╭─ Stored data

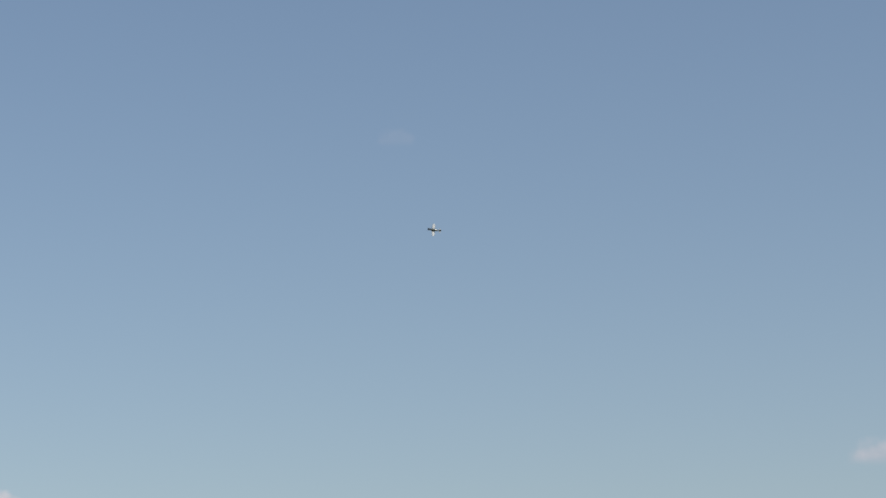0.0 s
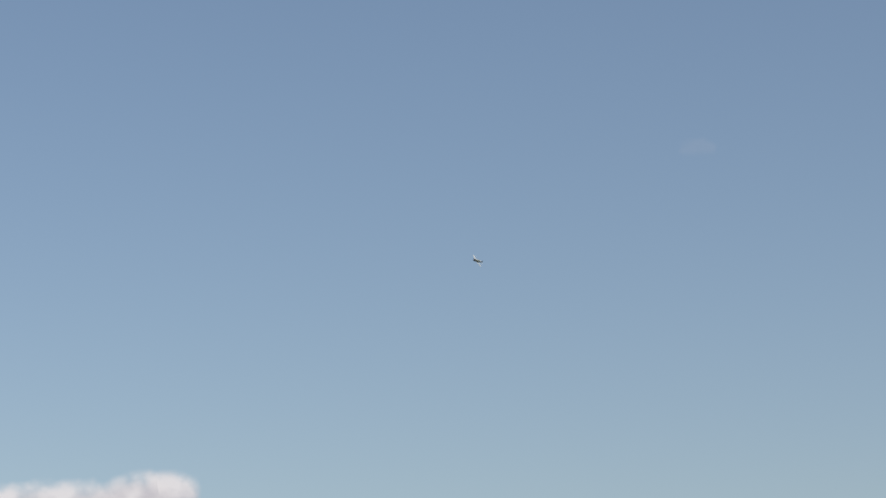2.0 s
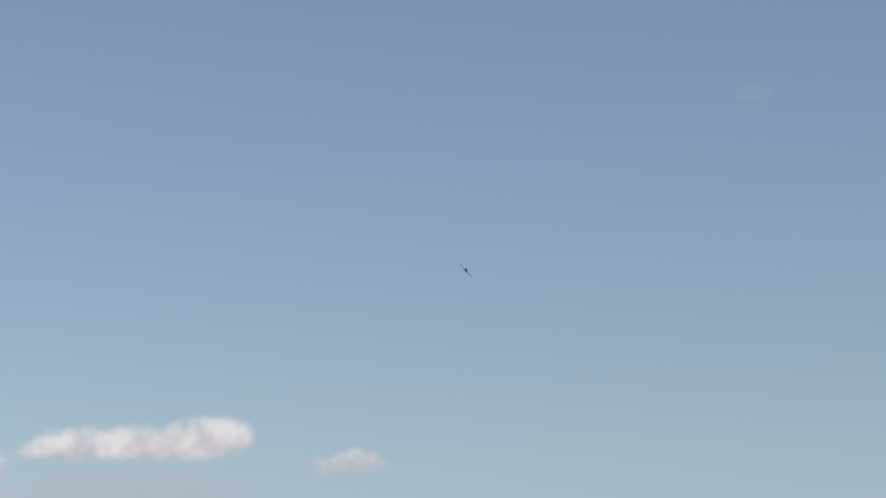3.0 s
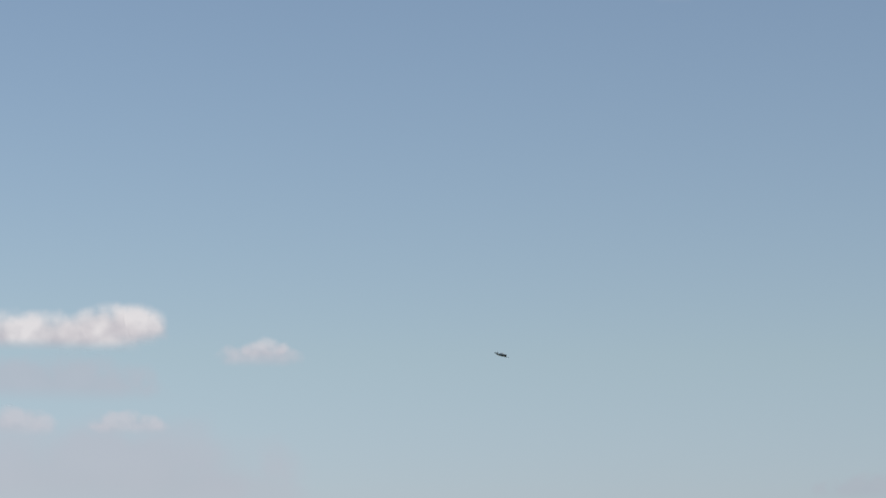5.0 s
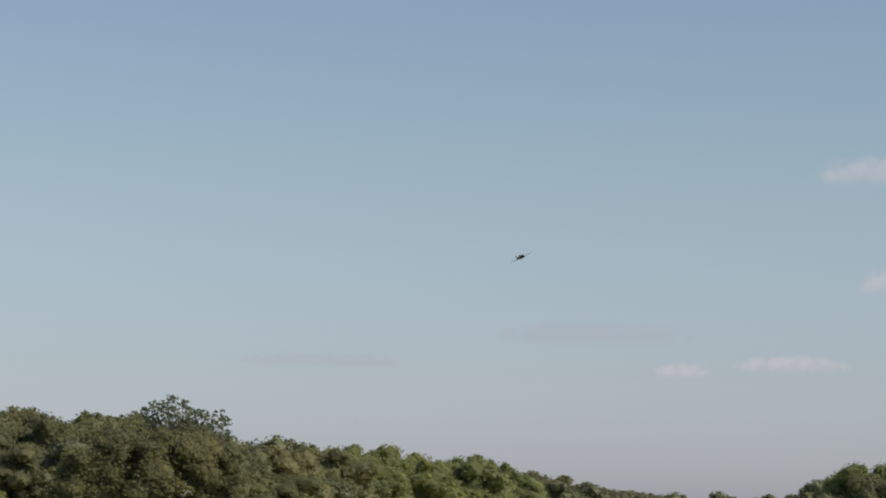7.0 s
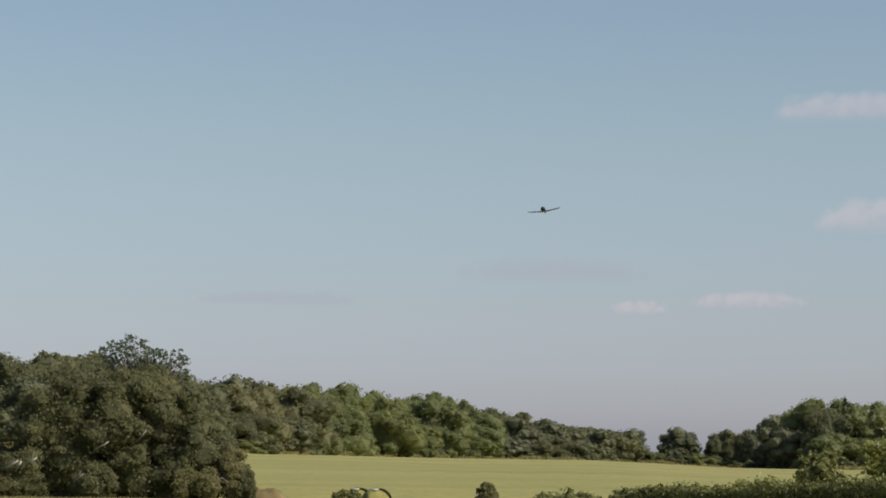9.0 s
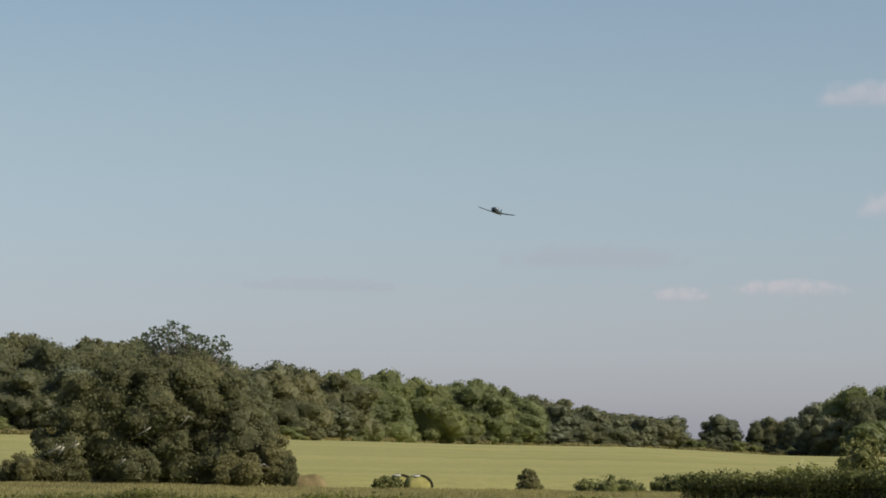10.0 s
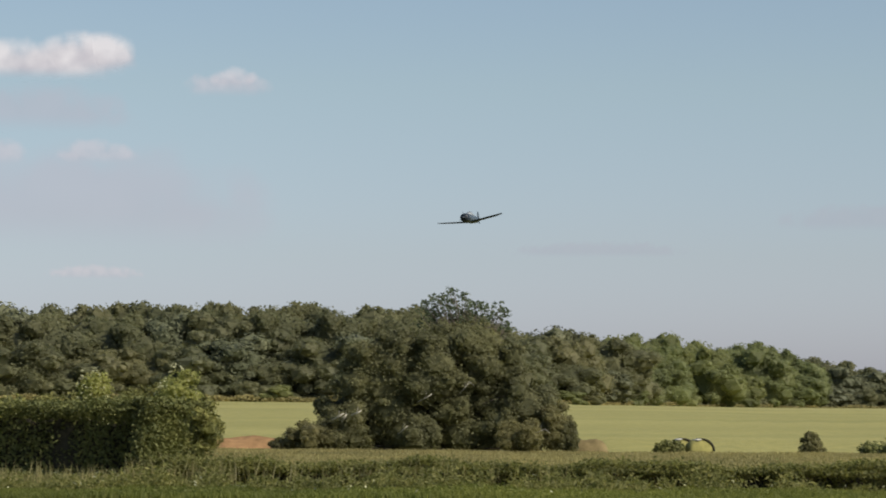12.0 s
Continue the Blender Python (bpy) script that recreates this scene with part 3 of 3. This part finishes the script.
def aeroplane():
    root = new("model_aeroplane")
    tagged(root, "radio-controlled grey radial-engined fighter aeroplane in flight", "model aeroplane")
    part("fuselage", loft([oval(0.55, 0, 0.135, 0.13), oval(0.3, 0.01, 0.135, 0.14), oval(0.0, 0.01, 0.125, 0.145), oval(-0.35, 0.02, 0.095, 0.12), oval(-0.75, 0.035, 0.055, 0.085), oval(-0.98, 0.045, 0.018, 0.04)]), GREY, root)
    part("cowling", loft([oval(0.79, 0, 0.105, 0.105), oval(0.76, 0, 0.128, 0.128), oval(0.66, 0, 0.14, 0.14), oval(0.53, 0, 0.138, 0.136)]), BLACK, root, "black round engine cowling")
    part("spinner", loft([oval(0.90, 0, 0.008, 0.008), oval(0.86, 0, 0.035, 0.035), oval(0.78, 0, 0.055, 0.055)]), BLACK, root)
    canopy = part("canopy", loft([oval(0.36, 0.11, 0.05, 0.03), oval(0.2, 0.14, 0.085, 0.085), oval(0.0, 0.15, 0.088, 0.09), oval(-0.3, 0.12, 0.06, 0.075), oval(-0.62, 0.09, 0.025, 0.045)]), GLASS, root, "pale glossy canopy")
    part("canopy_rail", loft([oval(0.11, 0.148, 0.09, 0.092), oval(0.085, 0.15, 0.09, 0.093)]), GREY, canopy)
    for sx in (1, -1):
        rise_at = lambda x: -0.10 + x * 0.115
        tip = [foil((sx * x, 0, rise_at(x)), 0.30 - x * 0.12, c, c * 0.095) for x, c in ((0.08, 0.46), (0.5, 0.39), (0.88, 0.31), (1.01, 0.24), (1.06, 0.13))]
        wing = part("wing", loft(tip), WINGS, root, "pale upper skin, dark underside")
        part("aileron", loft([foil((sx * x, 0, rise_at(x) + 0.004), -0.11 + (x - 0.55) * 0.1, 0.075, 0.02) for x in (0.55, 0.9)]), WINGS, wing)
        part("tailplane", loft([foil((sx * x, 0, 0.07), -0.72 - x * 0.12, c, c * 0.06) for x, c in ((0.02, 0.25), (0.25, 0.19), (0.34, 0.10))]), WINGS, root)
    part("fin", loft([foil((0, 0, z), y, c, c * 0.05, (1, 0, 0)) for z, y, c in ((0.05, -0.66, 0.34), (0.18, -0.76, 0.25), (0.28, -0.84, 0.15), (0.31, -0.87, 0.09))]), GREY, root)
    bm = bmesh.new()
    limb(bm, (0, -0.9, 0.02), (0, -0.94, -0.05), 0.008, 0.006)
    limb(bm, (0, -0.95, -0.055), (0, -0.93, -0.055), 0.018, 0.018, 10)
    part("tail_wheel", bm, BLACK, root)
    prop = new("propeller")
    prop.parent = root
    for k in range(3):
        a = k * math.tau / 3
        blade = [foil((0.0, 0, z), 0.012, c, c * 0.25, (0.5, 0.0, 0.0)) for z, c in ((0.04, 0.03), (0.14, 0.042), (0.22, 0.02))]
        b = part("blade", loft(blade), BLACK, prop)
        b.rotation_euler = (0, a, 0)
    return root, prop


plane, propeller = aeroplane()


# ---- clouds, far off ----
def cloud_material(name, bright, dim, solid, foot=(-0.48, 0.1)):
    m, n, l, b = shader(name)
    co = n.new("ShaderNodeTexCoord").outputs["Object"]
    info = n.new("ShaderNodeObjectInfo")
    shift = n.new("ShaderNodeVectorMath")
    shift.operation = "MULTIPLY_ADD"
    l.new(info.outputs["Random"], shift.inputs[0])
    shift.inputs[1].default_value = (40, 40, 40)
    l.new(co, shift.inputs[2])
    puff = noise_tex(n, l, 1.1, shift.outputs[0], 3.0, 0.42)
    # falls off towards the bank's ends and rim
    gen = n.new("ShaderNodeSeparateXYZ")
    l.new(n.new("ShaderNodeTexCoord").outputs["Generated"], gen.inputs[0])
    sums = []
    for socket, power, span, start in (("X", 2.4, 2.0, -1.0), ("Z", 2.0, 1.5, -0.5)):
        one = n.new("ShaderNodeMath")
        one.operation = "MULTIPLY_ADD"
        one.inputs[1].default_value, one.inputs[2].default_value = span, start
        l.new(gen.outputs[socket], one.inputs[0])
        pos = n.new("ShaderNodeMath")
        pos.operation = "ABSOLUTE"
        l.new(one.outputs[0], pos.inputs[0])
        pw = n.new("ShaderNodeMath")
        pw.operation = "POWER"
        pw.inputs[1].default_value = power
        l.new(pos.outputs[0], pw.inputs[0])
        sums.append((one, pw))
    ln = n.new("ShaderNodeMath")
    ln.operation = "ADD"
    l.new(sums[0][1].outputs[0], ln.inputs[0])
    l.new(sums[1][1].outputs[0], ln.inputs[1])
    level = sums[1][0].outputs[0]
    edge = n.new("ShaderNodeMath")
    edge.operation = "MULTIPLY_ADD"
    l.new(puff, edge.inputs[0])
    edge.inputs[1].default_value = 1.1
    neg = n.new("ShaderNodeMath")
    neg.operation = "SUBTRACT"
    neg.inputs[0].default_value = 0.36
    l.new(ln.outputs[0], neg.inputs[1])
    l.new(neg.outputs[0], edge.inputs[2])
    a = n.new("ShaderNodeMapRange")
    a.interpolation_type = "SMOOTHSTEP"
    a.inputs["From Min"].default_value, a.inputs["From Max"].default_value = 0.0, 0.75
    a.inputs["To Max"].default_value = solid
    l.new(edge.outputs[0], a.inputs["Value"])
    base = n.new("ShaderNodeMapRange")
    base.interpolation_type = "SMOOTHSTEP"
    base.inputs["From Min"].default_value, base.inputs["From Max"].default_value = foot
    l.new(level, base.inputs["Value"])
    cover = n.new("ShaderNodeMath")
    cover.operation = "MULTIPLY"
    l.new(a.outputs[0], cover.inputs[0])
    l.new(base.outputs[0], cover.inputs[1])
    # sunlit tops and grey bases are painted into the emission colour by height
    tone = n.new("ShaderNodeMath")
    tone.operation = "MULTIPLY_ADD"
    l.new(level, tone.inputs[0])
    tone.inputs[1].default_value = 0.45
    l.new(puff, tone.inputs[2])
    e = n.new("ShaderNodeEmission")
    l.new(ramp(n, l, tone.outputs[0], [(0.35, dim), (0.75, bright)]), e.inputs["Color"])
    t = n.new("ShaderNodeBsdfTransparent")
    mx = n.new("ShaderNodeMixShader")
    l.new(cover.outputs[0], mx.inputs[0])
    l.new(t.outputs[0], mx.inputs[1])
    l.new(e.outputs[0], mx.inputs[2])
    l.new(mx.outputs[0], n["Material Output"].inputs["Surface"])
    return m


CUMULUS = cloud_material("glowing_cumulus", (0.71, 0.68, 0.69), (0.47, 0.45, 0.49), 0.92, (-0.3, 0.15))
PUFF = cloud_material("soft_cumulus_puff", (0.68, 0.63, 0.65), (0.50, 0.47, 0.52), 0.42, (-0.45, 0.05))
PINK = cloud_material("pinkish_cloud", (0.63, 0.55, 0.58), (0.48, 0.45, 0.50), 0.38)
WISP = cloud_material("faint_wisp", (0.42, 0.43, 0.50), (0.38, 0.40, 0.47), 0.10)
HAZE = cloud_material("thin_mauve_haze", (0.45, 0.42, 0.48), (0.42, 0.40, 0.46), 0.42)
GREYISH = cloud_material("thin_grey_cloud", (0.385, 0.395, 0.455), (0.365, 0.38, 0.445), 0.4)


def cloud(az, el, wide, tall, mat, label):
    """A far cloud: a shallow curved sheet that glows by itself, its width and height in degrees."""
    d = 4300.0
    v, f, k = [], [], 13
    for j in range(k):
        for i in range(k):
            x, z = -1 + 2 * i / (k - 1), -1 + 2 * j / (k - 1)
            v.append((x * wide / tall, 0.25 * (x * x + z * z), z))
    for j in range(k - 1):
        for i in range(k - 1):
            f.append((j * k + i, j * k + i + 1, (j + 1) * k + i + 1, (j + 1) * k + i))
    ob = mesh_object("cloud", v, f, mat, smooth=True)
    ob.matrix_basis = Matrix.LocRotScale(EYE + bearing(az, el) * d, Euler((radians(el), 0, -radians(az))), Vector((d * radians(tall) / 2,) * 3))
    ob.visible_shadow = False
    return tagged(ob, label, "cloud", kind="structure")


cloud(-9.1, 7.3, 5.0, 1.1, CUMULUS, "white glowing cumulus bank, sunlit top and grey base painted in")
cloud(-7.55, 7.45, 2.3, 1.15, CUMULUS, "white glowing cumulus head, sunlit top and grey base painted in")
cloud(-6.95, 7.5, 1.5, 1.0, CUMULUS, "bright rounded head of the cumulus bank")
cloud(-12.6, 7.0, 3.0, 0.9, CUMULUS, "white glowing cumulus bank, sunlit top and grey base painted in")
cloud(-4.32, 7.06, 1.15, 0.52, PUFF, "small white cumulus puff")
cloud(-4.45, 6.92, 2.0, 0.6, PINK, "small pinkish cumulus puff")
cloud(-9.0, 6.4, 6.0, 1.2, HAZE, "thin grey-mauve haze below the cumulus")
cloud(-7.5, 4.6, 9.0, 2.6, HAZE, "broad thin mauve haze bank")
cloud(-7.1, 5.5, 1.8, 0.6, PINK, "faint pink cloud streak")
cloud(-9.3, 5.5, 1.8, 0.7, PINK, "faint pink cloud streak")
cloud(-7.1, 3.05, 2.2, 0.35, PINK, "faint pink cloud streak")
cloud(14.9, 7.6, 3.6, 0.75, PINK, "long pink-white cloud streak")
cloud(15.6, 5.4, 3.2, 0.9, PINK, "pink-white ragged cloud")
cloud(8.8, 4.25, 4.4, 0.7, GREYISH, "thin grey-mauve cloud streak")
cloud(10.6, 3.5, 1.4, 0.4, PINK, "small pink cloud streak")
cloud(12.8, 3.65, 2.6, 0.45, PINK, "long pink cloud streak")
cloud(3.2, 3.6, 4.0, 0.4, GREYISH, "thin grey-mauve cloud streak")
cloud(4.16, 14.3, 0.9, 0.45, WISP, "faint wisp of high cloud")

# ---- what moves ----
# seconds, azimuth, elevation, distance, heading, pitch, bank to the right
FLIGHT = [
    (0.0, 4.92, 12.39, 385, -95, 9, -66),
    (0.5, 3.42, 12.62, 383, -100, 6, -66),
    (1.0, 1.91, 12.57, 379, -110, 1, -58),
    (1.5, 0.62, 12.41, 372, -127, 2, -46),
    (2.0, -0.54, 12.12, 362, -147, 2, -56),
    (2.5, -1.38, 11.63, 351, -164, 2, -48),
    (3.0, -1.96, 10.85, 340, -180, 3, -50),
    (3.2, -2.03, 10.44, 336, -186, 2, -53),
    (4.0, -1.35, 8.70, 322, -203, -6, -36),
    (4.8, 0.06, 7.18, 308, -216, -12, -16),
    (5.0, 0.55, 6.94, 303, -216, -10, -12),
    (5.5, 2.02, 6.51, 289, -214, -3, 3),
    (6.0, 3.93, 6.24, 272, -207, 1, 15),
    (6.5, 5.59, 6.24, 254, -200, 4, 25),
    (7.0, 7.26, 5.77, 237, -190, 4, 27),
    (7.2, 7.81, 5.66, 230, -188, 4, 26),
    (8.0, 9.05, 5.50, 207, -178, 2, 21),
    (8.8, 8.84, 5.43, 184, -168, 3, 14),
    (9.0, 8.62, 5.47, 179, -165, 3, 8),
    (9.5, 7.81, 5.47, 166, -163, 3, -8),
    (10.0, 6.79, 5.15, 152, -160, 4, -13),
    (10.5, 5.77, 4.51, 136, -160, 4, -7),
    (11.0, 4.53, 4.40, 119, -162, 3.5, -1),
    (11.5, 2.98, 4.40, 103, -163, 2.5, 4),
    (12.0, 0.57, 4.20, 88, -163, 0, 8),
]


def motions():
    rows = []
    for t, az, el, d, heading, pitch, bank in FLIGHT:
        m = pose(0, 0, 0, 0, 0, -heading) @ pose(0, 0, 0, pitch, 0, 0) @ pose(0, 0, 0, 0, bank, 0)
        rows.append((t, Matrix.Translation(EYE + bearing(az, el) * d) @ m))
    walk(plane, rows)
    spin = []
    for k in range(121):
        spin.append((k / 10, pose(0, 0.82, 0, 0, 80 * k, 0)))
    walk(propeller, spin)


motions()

╰─

Write only the number of lines in the data above that include "with".

1